■ Dataset content
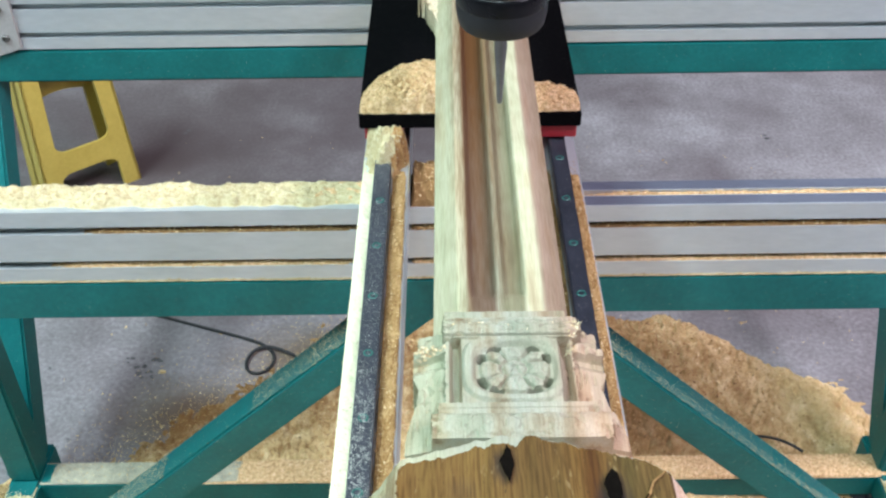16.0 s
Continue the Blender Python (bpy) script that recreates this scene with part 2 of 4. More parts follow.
def wood(name, stops, band=9.0, wobble=0.004, rough=0.75, grain=0.25, patch=0.0, run=0.04, blots=(), fleck=0.0):
    """Timber with bands of colour across x and the grain along y. stops are placed by x in metres."""
    m, t, bsdf, node, link = nodes_of(name)
    tex, sep = node("ShaderNodeTexCoord"), node("ShaderNodeSeparateXYZ")
    mp, mp2 = node("ShaderNodeMapping"), node("ShaderNodeMapping")
    mp.inputs["Scale"].default_value = (1, 0.12, 1)
    mp2.inputs["Scale"].default_value = (1, run, 1)
    for q in (mp, mp2):
        link(tex.outputs["Object"], q.inputs["Vector"])
    n1, n2, n3 = (node("ShaderNodeTexNoise") for _ in range(3))
    for n, s, q in ((n1, 70, mp), (n2, 1500, mp2), (n3, 55, None)):
        n.inputs["Scale"].default_value, n.inputs["Detail"].default_value = s, 5
        link((q.outputs["Vector"] if q else tex.outputs["Object"]), n.inputs["Vector"])
    link(tex.outputs["Object"], sep.inputs[0])
    shift = node("ShaderNodeMath")
    shift.operation = "MULTIPLY_ADD"
    shift.inputs[1].default_value = wobble * 2
    link(n1.outputs["Fac"], shift.inputs[0])
    link(sep.outputs[0], shift.inputs[2])
    rng = node("ShaderNodeMapRange")
    rng.inputs["From Min"].default_value, rng.inputs["From Max"].default_value = -0.05 + wobble, 0.05 + wobble
    link(shift.outputs[0], rng.inputs["Value"])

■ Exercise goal
Return each line of the data, keeping its wording exact and omitting pictures.

■ Solution to the problem
16.0 s
Continue the Blender Python (bpy) script that recreates this scene with part 2 of 4. More parts follow.
def wood(name, stops, band=9.0, wobble=0.004, rough=0.75, grain=0.25, patch=0.0, run=0.04, blots=(), fleck=0.0):
    """Timber with bands of colour across x and the grain along y. stops are placed by x in metres."""
    m, t, bsdf, node, link = nodes_of(name)
    tex, sep = node("ShaderNodeTexCoord"), node("ShaderNodeSeparateXYZ")
    mp, mp2 = node("ShaderNodeMapping"), node("ShaderNodeMapping")
    mp.inputs["Scale"].default_value = (1, 0.12, 1)
    mp2.inputs["Scale"].default_value = (1, run, 1)
    for q in (mp, mp2):
        link(tex.outputs["Object"], q.inputs["Vector"])
    n1, n2, n3 = (node("ShaderNodeTexNoise") for _ in range(3))
    for n, s, q in ((n1, 70, mp), (n2, 1500, mp2), (n3, 55, None)):
        n.inputs["Scale"].default_value, n.inputs["Detail"].default_value = s, 5
        link((q.outputs["Vector"] if q else tex.outputs["Object"]), n.inputs["Vector"])
    link(tex.outputs["Object"], sep.inputs[0])
    shift = node("ShaderNodeMath")
    shift.operation = "MULTIPLY_ADD"
    shift.inputs[1].default_value = wobble * 2
    link(n1.outputs["Fac"], shift.inputs[0])
    link(sep.outputs[0], shift.inputs[2])
    rng = node("ShaderNodeMapRange")
    rng.inputs["From Min"].default_value, rng.inputs["From Max"].default_value = -0.05 + wobble, 0.05 + wobble
    link(shift.outputs[0], rng.inputs["Value"])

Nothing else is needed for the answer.